#### SUPPLIED MATERIAL

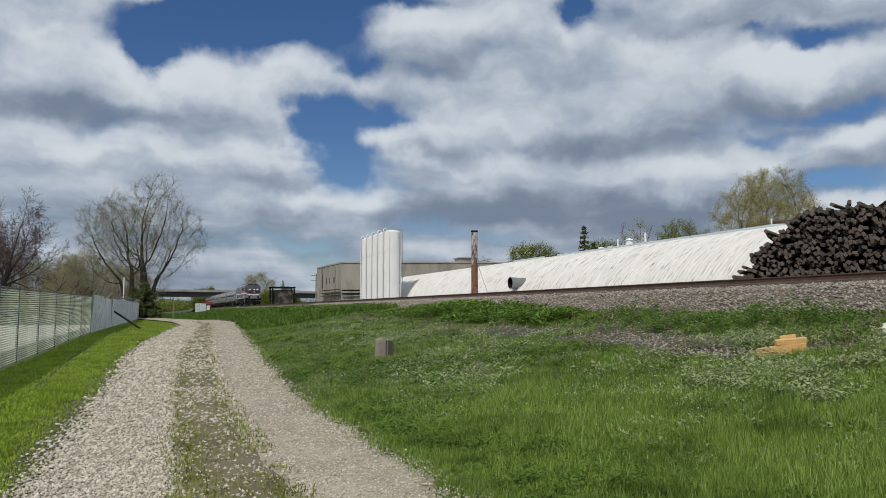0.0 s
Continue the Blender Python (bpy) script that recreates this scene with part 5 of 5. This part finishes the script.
# a crumpled white scrap
lit_z = float(ground_z(10.6, 8.65))
scrap = tagged(new("litter", leaf_mesh("litter", [(10.6, 8.65, lit_z + .10)], 60, .055, .05, M["white"], 77)), "crumpled white scrap lying in the weeds", "litter")
# mossy crown of the lane between the wheel tracks
cy = np.arange(-12, 75, .2)
ck = np.linspace(-1, 1, 7)
cw = np.array([[.40 + .18 * noise.noise((1.0, float(q) * .8, 0.0)), .36 + .18 * noise.noise((7.0, float(q) * .8, 0.0))] for q in cy])
cx = lane_x(cy)[:, None] - .05 + np.where(ck[None, :] < 0, ck[None, :] * cw[:, :1], ck[None, :] * cw[:, 1:]) * 1.3
cyy = np.repeat(cy[:, None], 7, 1)
pts = np.stack([cx.ravel(), cyy.ravel()], 1)
cz = lane_surface(pts) + .008 - .02 * np.abs(np.tile(ck, len(cy))) ** 4
ia = (np.arange(len(cy) - 1)[:, None] * 7 + np.arange(6)[None, :]).ravel()
crown = tagged(new("lane_crown", quick_mesh("lane_crown", np.column_stack([pts, cz]), np.concatenate([np.stack([ia, ia + 1, ia + 8], 1), np.stack([ia, ia + 8, ia + 7], 1)]), M["moss"])),
               "mossy crown of the lane between the wheel tracks", "lane", kind="structure")
# thin yellowish growth on the lane's crown
xy, r, g = field(110000, 45, 4.6, 70, -12, 24)
off = lane_off(xy) / lane_half(xy[:, 1])
keep = (np.abs(off + .02) < .31 * g.uniform(.3, 1.2, len(xy))) & (patch(xy, 1.6, 5.0) > .28)
xy, r = xy[keep], r[keep]
crown_grass = tagged(new("lane_grass", blades(xy, .04 * g.uniform(.4, 1.7, len(xy)), .003 + .0004 * r, 1.0, M["lane_grass"], "lane_grass", 46, .05)),
                     "thin yellow-green growth along the middle of the lane", "grass", kind="stuff")


def stones(xyz, size, material, name, seed):
    """Angular stones: squashed, jittered octahedra."""
    g = np.random.default_rng(seed)
    n = len(xyz)
    corner = np.array([[1, 0, 0], [0, 1, 0], [-1, 0, 0], [0, -1, 0], [0, 0, 1], [0, 0, -1]], float)
    V = corner[None] * g.uniform(.55, 1.2, (n, 6, 1)) + g.normal(0, .18, (n, 6, 3))
    V[:, :, 2] *= .62
    t = g.uniform(0, math.tau, n)
    c, s = np.cos(t)[:, None], np.sin(t)[:, None]
    V = np.stack([V[:, :, 0] * c - V[:, :, 1] * s, V[:, :, 0] * s + V[:, :, 1] * c, V[:, :, 2]], 2)
    V = V * size[:, None, None] + xyz[:, None, :]
    i = np.arange(n)[:, None] * 6
    tri = [(0, 1, 4), (1, 2, 4), (2, 3, 4), (3, 0, 4), (1, 0, 5), (2, 1, 5), (3, 2, 5), (0, 3, 5)]
    T = np.concatenate([i + np.array([q]) for q in tri])
    return quick_mesh(name, V.reshape(-1, 3), T, material)


xy, r, g = field(230000, 55, 4.6, 150, -14, 26)
k = lane_off(xy) / lane_half(xy[:, 1])
keep = (np.abs(k) < 1.02 + g.normal(0, .07, len(xy))) & ((k < .2) | (g.uniform(0, 1, len(xy)) < .6)) & ((np.abs(k + .02) > .27) | (g.uniform(0, 1, len(xy)) < .18 + .35 * (patch(xy, 1.1, 9.0) > .55)))
xy, r, k = xy[keep], r[keep], k[keep]
size = (.005 + .0010 * np.minimum(r, 26)) * g.uniform(.4, 1.0, len(xy)) ** 1.5 * 2.2 * np.where(k > .3, .78, 1.15)
lane_stones = tagged(new("lane_stones", stones(np.stack([xy[:, 0], xy[:, 1], lane_surface(xy) + size * .15], 1), size, M["stone"], "lane_stones", 56)),
                     "loose pale crushed limestone on the lane", "gravel", kind="stuff")
# stones of the bank
g = np.random.default_rng(65)
n = 90000
y = 3 + 80 * g.uniform(0, 1, n) ** 1.7
x = g.uniform(13.7, 18.3, n) - .4 * (g.uniform(0, 1, n) < .1)
z = np.interp(x, [q[0] for q in bprof], [q[1] for q in bprof])
size = g.uniform(.022, .055, n) * (1 + .012 * y)
bank_stones = tagged(new("bank_stones", stones(np.stack([x, y, z + size * .2], 1), size, M["ballast_stone"], "bank_stones", 66)), "angular grey-brown ballast stones", "ballast", kind="stuff")
# stones of the bare strip below the bank
xy, r, g = field(60000, 75, 9, 60, 10, 62)
keep = old_track(xy) > g.uniform(.15, .9, len(xy))
xy, r = xy[keep], r[keep]
size = g.uniform(.02, .05, len(xy))
strip_stones = tagged(new("strip_stones", stones(np.stack([xy[:, 0], xy[:, 1], ground_z(xy[:, 0], xy[:, 1]) + .01], 1), size, M["ballast_stone"], "strip_stones", 76)), "grey stones strewn in the weeds", "gravel", kind="stuff")

# the same growth and stones beside and behind the lane's near end
g = np.random.default_rng(91)
xy = np.stack([g.uniform(-3.4, 13.5, 60000), g.uniform(-12, 6.5, 60000)], 1)
off = lane_off(xy)
right = xy[(off > 1.75) & ((np.hypot(xy[:, 0], xy[:, 1]) < 5.2) | (xy[:, 1] < .5 * xy[:, 0]))]
tagged(new("grass", blades(right, .13 * g.uniform(.5, 1.3, len(right)), .005 * g.uniform(.7, 1.4, len(right)), .7, M["grass"], "grass_behind", 92)), "fresh green uncut spring grass", "grass", kind="stuff")
left = xy[(off < -1.9) & (xy[:, 1] < 5.5)]
tagged(new("mown_verge", blades(left, .06 * g.uniform(.6, 1.3, len(left)), .006 * g.uniform(.7, 1.4, len(left)), .7, M["lawn"], "verge_behind", 93)), "short bright green mown grass beside the fence", "grass", kind="stuff")
mid = np.stack([g.uniform(-1.4, 2.6, 26000), g.uniform(-12, 5.5, 26000)], 1)
k = lane_off(mid) / lane_half(mid[:, 1])
mid = mid[(np.abs(k) < 1) & ((np.abs(k) > .28) | (g.uniform(0, 1, len(k)) < .25)) & (np.hypot(mid[:, 0], mid[:, 1]) > .8)]
size = g.uniform(.006, .02, len(mid))
tagged(new("lane_stones", stones(np.stack([mid[:, 0], mid[:, 1], lane_surface(mid) + size * .15], 1), size, M["stone"], "stones_behind", 94)), "loose pale crushed limestone on the lane", "gravel", kind="stuff")
motions()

########

» EXERCISE
Without the pictures, copy the material exactly as given.

» CORRECT RESPONSE
0.0 s
Continue the Blender Python (bpy) script that recreates this scene with part 5 of 5. This part finishes the script.
# a crumpled white scrap
lit_z = float(ground_z(10.6, 8.65))
scrap = tagged(new("litter", leaf_mesh("litter", [(10.6, 8.65, lit_z + .10)], 60, .055, .05, M["white"], 77)), "crumpled white scrap lying in the weeds", "litter")
# mossy crown of the lane between the wheel tracks
cy = np.arange(-12, 75, .2)
ck = np.linspace(-1, 1, 7)
cw = np.array([[.40 + .18 * noise.noise((1.0, float(q) * .8, 0.0)), .36 + .18 * noise.noise((7.0, float(q) * .8, 0.0))] for q in cy])
cx = lane_x(cy)[:, None] - .05 + np.where(ck[None, :] < 0, ck[None, :] * cw[:, :1], ck[None, :] * cw[:, 1:]) * 1.3
cyy = np.repeat(cy[:, None], 7, 1)
pts = np.stack([cx.ravel(), cyy.ravel()], 1)
cz = lane_surface(pts) + .008 - .02 * np.abs(np.tile(ck, len(cy))) ** 4
ia = (np.arange(len(cy) - 1)[:, None] * 7 + np.arange(6)[None, :]).ravel()
crown = tagged(new("lane_crown", quick_mesh("lane_crown", np.column_stack([pts, cz]), np.concatenate([np.stack([ia, ia + 1, ia + 8], 1), np.stack([ia, ia + 8, ia + 7], 1)]), M["moss"])),
               "mossy crown of the lane between the wheel tracks", "lane", kind="structure")
# thin yellowish growth on the lane's crown
xy, r, g = field(110000, 45, 4.6, 70, -12, 24)
off = lane_off(xy) / lane_half(xy[:, 1])
keep = (np.abs(off + .02) < .31 * g.uniform(.3, 1.2, len(xy))) & (patch(xy, 1.6, 5.0) > .28)
xy, r = xy[keep], r[keep]
crown_grass = tagged(new("lane_grass", blades(xy, .04 * g.uniform(.4, 1.7, len(xy)), .003 + .0004 * r, 1.0, M["lane_grass"], "lane_grass", 46, .05)),
                     "thin yellow-green growth along the middle of the lane", "grass", kind="stuff")


def stones(xyz, size, material, name, seed):
    """Angular stones: squashed, jittered octahedra."""
    g = np.random.default_rng(seed)
    n = len(xyz)
    corner = np.array([[1, 0, 0], [0, 1, 0], [-1, 0, 0], [0, -1, 0], [0, 0, 1], [0, 0, -1]], float)
    V = corner[None] * g.uniform(.55, 1.2, (n, 6, 1)) + g.normal(0, .18, (n, 6, 3))
    V[:, :, 2] *= .62
    t = g.uniform(0, math.tau, n)
    c, s = np.cos(t)[:, None], np.sin(t)[:, None]
    V = np.stack([V[:, :, 0] * c - V[:, :, 1] * s, V[:, :, 0] * s + V[:, :, 1] * c, V[:, :, 2]], 2)
    V = V * size[:, None, None] + xyz[:, None, :]
    i = np.arange(n)[:, None] * 6
    tri = [(0, 1, 4), (1, 2, 4), (2, 3, 4), (3, 0, 4), (1, 0, 5), (2, 1, 5), (3, 2, 5), (0, 3, 5)]
    T = np.concatenate([i + np.array([q]) for q in tri])
    return quick_mesh(name, V.reshape(-1, 3), T, material)


xy, r, g = field(230000, 55, 4.6, 150, -14, 26)
k = lane_off(xy) / lane_half(xy[:, 1])
keep = (np.abs(k) < 1.02 + g.normal(0, .07, len(xy))) & ((k < .2) | (g.uniform(0, 1, len(xy)) < .6)) & ((np.abs(k + .02) > .27) | (g.uniform(0, 1, len(xy)) < .18 + .35 * (patch(xy, 1.1, 9.0) > .55)))
xy, r, k = xy[keep], r[keep], k[keep]
size = (.005 + .0010 * np.minimum(r, 26)) * g.uniform(.4, 1.0, len(xy)) ** 1.5 * 2.2 * np.where(k > .3, .78, 1.15)
lane_stones = tagged(new("lane_stones", stones(np.stack([xy[:, 0], xy[:, 1], lane_surface(xy) + size * .15], 1), size, M["stone"], "lane_stones", 56)),
                     "loose pale crushed limestone on the lane", "gravel", kind="stuff")
# stones of the bank
g = np.random.default_rng(65)
n = 90000
y = 3 + 80 * g.uniform(0, 1, n) ** 1.7
x = g.uniform(13.7, 18.3, n) - .4 * (g.uniform(0, 1, n) < .1)
z = np.interp(x, [q[0] for q in bprof], [q[1] for q in bprof])
size = g.uniform(.022, .055, n) * (1 + .012 * y)
bank_stones = tagged(new("bank_stones", stones(np.stack([x, y, z + size * .2], 1), size, M["ballast_stone"], "bank_stones", 66)), "angular grey-brown ballast stones", "ballast", kind="stuff")
# stones of the bare strip below the bank
xy, r, g = field(60000, 75, 9, 60, 10, 62)
keep = old_track(xy) > g.uniform(.15, .9, len(xy))
xy, r = xy[keep], r[keep]
size = g.uniform(.02, .05, len(xy))
strip_stones = tagged(new("strip_stones", stones(np.stack([xy[:, 0], xy[:, 1], ground_z(xy[:, 0], xy[:, 1]) + .01], 1), size, M["ballast_stone"], "strip_stones", 76)), "grey stones strewn in the weeds", "gravel", kind="stuff")

# the same growth and stones beside and behind the lane's near end
g = np.random.default_rng(91)
xy = np.stack([g.uniform(-3.4, 13.5, 60000), g.uniform(-12, 6.5, 60000)], 1)
off = lane_off(xy)
right = xy[(off > 1.75) & ((np.hypot(xy[:, 0], xy[:, 1]) < 5.2) | (xy[:, 1] < .5 * xy[:, 0]))]
tagged(new("grass", blades(right, .13 * g.uniform(.5, 1.3, len(right)), .005 * g.uniform(.7, 1.4, len(right)), .7, M["grass"], "grass_behind", 92)), "fresh green uncut spring grass", "grass", kind="stuff")
left = xy[(off < -1.9) & (xy[:, 1] < 5.5)]
tagged(new("mown_verge", blades(left, .06 * g.uniform(.6, 1.3, len(left)), .006 * g.uniform(.7, 1.4, len(left)), .7, M["lawn"], "verge_behind", 93)), "short bright green mown grass beside the fence", "grass", kind="stuff")
mid = np.stack([g.uniform(-1.4, 2.6, 26000), g.uniform(-12, 5.5, 26000)], 1)
k = lane_off(mid) / lane_half(mid[:, 1])
mid = mid[(np.abs(k) < 1) & ((np.abs(k) > .28) | (g.uniform(0, 1, len(k)) < .25)) & (np.hypot(mid[:, 0], mid[:, 1]) > .8)]
size = g.uniform(.006, .02, len(mid))
tagged(new("lane_stones", stones(np.stack([mid[:, 0], mid[:, 1], lane_surface(mid) + size * .15], 1), size, M["stone"], "stones_behind", 94)), "loose pale crushed limestone on the lane", "gravel", kind="stuff")
motions()